'''

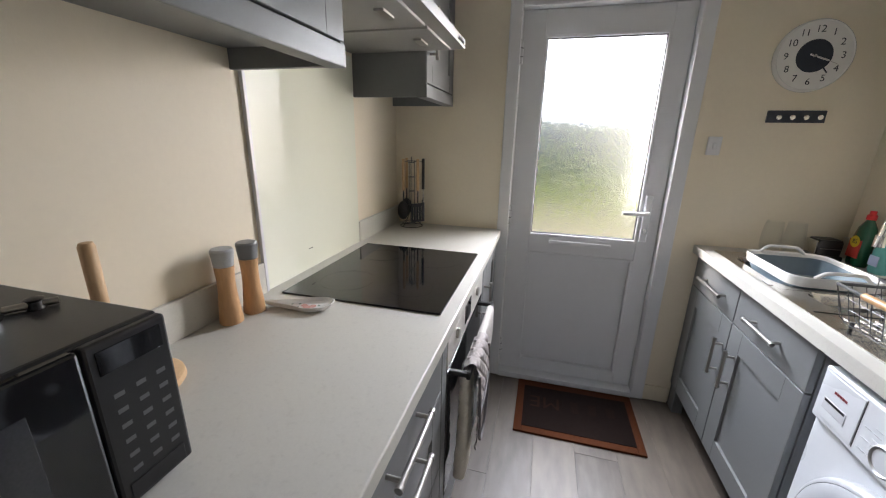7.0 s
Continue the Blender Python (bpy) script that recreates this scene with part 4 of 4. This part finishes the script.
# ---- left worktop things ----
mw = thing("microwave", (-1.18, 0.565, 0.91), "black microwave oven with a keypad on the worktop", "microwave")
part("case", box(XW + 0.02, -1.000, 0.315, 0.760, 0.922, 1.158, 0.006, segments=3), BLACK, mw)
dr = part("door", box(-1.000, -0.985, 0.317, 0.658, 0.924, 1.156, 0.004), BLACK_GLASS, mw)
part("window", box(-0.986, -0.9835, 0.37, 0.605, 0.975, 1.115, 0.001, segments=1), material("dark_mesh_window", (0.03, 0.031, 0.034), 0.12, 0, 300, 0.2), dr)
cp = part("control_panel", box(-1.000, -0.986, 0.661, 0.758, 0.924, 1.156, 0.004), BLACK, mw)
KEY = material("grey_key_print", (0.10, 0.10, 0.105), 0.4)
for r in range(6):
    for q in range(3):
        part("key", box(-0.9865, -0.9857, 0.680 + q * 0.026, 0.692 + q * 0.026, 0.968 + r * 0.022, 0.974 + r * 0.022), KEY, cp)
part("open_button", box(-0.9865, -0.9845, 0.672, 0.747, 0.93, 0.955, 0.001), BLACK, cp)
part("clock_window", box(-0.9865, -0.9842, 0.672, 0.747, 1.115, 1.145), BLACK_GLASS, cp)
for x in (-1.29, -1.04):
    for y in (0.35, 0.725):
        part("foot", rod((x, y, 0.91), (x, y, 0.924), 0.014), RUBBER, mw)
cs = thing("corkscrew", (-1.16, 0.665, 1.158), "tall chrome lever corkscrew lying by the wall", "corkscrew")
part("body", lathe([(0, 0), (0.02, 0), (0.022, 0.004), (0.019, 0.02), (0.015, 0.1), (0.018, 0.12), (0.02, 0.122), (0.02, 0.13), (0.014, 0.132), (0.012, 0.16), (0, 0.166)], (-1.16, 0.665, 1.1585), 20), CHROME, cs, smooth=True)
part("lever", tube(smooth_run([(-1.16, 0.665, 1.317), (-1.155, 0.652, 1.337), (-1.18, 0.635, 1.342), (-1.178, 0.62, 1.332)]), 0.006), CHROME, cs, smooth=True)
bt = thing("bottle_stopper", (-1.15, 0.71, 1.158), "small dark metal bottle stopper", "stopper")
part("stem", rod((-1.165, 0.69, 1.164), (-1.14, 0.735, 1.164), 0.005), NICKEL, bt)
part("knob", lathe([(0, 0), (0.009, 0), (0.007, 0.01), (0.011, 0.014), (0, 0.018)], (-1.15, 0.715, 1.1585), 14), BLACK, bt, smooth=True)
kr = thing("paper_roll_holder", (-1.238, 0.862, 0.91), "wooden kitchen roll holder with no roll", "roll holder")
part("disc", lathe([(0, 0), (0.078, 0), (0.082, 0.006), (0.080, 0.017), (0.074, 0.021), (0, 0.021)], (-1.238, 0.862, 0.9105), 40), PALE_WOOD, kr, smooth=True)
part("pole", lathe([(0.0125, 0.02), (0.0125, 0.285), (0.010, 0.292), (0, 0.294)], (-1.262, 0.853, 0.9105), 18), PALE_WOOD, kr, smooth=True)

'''
'''

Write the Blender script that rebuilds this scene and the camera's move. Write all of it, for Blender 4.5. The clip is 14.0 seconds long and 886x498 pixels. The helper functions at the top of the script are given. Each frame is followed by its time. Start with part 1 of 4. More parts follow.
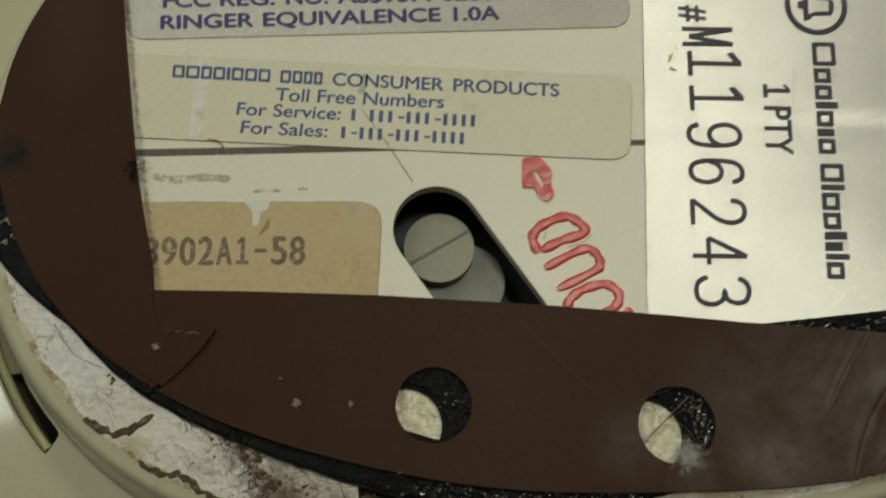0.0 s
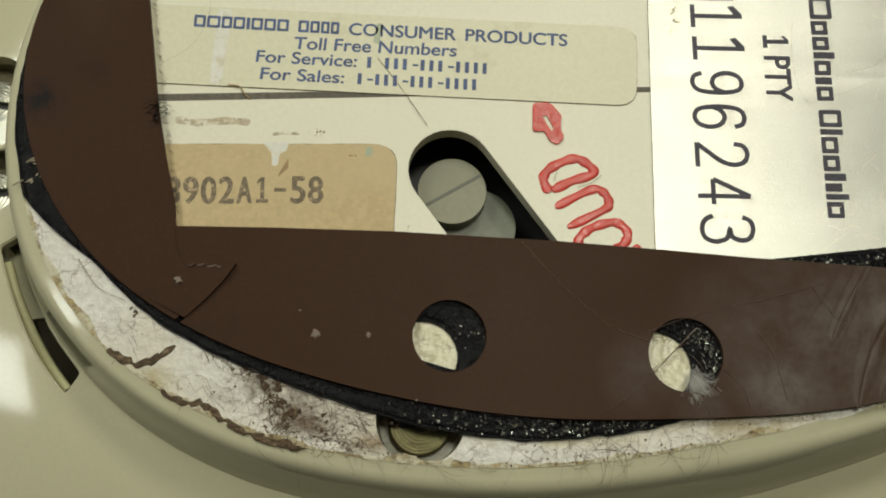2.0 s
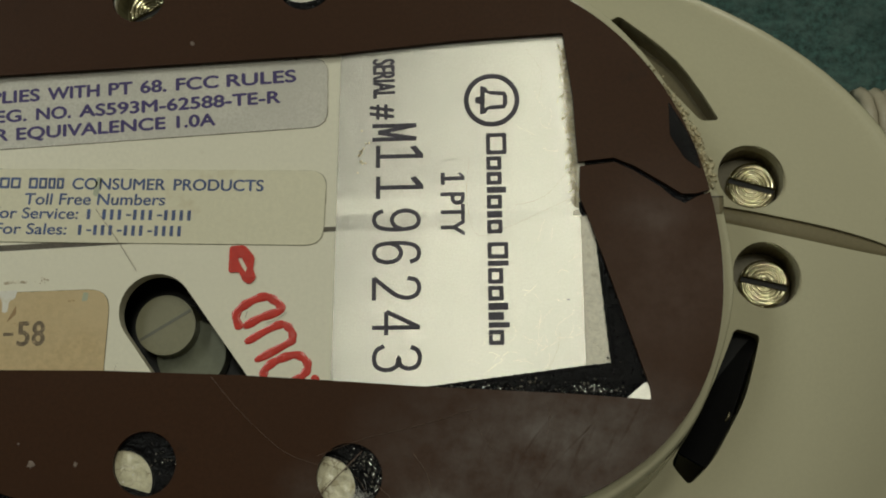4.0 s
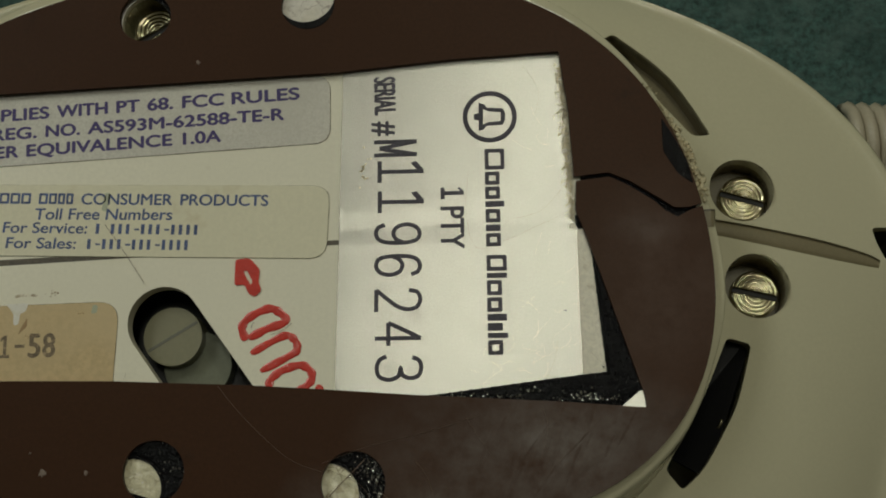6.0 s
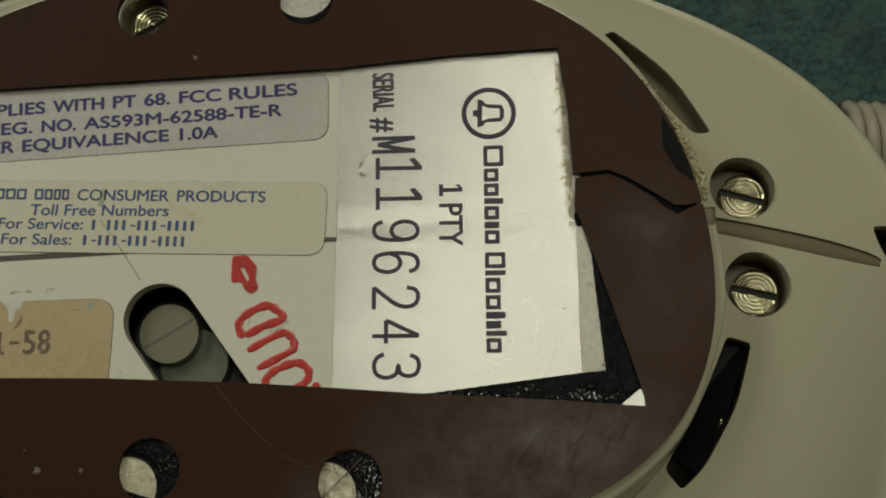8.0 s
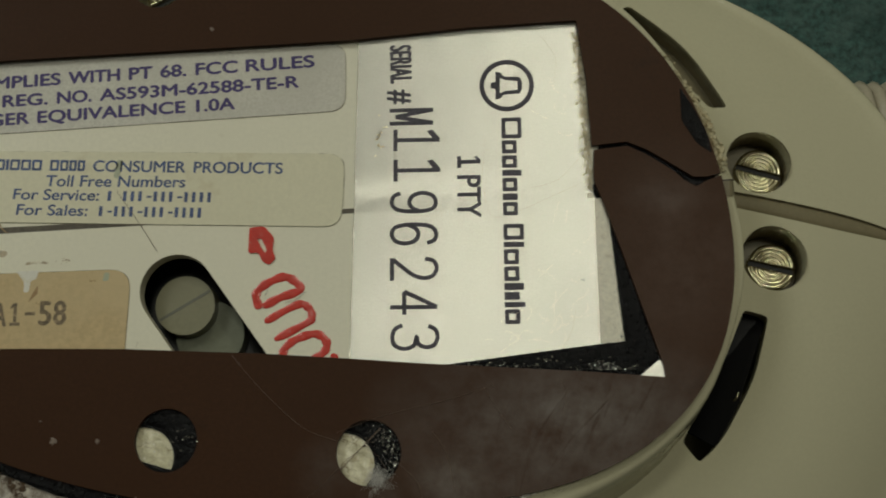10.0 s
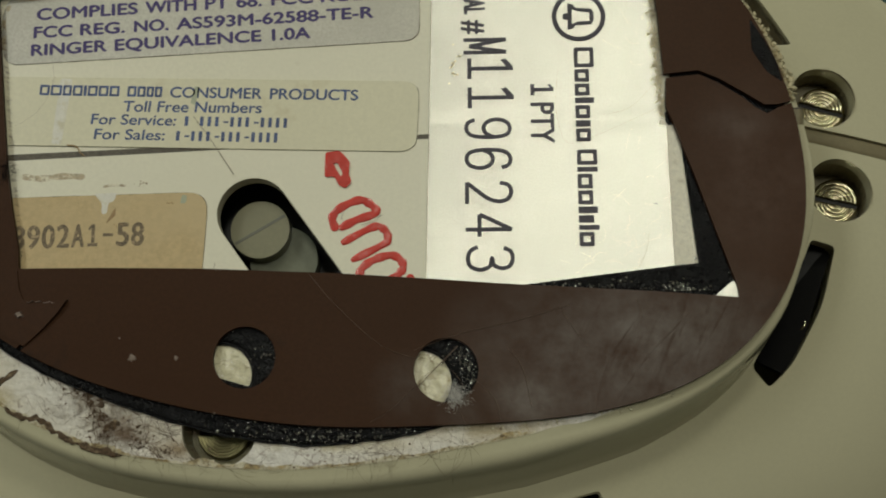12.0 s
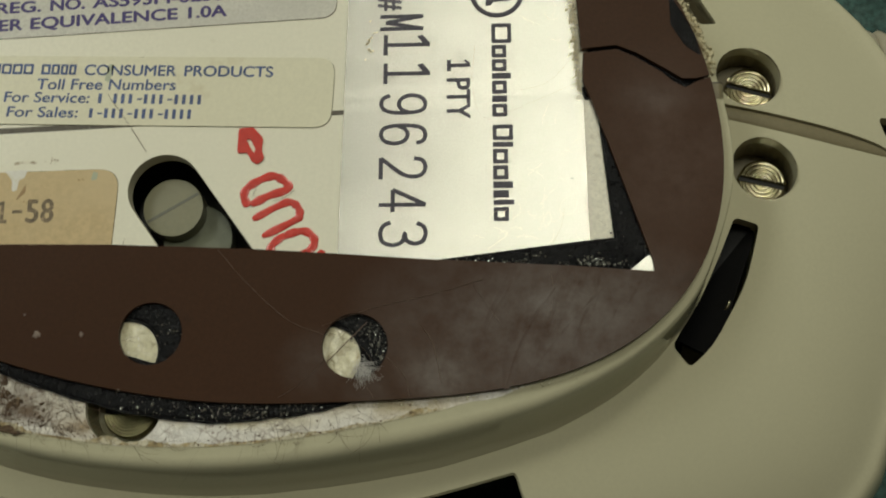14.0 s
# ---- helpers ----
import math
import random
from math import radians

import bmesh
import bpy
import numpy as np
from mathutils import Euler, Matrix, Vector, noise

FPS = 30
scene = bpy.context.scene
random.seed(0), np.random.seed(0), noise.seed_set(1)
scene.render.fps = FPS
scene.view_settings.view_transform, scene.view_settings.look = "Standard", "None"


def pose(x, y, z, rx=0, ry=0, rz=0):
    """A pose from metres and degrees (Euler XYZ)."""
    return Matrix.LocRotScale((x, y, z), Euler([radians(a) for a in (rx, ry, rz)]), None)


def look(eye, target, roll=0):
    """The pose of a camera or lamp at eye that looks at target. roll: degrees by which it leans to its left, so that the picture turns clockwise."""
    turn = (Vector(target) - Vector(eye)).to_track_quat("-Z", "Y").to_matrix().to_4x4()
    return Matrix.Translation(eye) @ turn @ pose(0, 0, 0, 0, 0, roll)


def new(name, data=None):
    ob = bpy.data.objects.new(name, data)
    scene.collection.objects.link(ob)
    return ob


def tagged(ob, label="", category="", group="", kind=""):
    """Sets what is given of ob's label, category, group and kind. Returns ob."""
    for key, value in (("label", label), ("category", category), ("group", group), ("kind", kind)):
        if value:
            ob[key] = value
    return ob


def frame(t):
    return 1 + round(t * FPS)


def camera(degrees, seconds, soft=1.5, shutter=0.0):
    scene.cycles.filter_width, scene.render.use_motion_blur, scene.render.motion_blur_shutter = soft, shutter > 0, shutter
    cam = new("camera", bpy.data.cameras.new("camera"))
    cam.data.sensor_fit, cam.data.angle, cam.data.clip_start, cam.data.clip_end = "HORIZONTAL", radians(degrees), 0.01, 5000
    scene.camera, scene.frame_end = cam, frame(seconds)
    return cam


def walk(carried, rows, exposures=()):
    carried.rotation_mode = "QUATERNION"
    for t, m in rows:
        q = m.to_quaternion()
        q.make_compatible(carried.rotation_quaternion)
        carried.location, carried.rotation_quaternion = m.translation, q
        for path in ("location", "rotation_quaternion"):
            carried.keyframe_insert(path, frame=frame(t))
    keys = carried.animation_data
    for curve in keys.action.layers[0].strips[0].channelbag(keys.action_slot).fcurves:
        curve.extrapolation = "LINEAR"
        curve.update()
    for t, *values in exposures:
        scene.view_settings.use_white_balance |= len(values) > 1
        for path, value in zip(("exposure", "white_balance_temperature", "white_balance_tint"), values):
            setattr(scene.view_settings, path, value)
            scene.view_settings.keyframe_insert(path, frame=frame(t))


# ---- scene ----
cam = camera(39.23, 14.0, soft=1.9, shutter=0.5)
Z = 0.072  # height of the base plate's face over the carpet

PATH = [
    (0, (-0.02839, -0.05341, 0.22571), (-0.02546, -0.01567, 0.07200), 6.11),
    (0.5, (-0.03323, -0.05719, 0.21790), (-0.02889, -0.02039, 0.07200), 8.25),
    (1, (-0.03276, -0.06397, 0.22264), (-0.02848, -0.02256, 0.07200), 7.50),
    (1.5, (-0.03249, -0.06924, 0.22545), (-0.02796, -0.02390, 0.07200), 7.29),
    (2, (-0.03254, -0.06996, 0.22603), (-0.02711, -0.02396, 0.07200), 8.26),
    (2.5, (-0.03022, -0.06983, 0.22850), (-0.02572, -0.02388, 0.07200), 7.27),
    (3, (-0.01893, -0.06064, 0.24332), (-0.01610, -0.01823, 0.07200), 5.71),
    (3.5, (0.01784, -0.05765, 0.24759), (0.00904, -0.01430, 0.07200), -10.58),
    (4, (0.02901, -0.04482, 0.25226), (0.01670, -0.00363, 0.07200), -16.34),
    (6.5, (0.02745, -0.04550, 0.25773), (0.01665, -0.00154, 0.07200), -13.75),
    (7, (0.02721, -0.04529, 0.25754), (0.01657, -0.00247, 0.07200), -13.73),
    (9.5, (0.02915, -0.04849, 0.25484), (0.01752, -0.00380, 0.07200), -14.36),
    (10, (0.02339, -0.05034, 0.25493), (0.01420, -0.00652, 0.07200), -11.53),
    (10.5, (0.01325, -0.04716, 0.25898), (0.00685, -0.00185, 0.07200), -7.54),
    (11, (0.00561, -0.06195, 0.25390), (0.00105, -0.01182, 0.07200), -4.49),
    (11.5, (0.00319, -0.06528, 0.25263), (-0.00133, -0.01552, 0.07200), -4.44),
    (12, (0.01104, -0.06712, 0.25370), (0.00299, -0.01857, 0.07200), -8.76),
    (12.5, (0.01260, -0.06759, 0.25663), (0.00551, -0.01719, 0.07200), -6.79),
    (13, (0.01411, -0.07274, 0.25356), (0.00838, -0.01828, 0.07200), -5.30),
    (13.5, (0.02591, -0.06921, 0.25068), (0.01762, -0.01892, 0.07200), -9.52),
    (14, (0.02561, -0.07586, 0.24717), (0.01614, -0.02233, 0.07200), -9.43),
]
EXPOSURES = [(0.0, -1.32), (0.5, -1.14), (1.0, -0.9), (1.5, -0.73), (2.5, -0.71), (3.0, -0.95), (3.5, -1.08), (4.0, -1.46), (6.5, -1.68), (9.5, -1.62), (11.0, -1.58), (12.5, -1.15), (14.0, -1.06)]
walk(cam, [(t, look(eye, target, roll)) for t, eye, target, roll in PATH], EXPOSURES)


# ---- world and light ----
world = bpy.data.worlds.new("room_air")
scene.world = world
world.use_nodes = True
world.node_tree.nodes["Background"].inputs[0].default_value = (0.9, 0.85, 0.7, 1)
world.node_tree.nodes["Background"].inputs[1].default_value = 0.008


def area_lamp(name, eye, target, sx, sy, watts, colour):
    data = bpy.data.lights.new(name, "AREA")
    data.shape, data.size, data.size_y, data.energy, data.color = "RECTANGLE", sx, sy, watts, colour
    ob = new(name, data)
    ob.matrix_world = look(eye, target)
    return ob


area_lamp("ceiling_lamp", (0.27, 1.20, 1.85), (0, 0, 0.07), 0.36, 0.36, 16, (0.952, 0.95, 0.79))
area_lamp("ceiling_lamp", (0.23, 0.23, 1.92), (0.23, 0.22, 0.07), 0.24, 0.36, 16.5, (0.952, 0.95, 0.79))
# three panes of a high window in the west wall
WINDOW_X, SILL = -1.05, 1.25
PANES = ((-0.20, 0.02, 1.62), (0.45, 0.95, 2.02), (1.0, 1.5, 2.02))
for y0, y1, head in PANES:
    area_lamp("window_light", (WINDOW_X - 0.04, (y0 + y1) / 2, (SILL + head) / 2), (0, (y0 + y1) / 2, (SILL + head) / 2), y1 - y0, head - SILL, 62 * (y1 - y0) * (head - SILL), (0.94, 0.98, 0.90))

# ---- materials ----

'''

> **Short task**:
Look through the records and gather every line containing "group".

> **Expected answer**:
def tagged(ob, label="", category="", group="", kind=""):
    """Sets what is given of ob's label, category, group and kind. Returns ob."""
    for key, value in (("label", label), ("category", category), ("group", group), ("kind", kind)):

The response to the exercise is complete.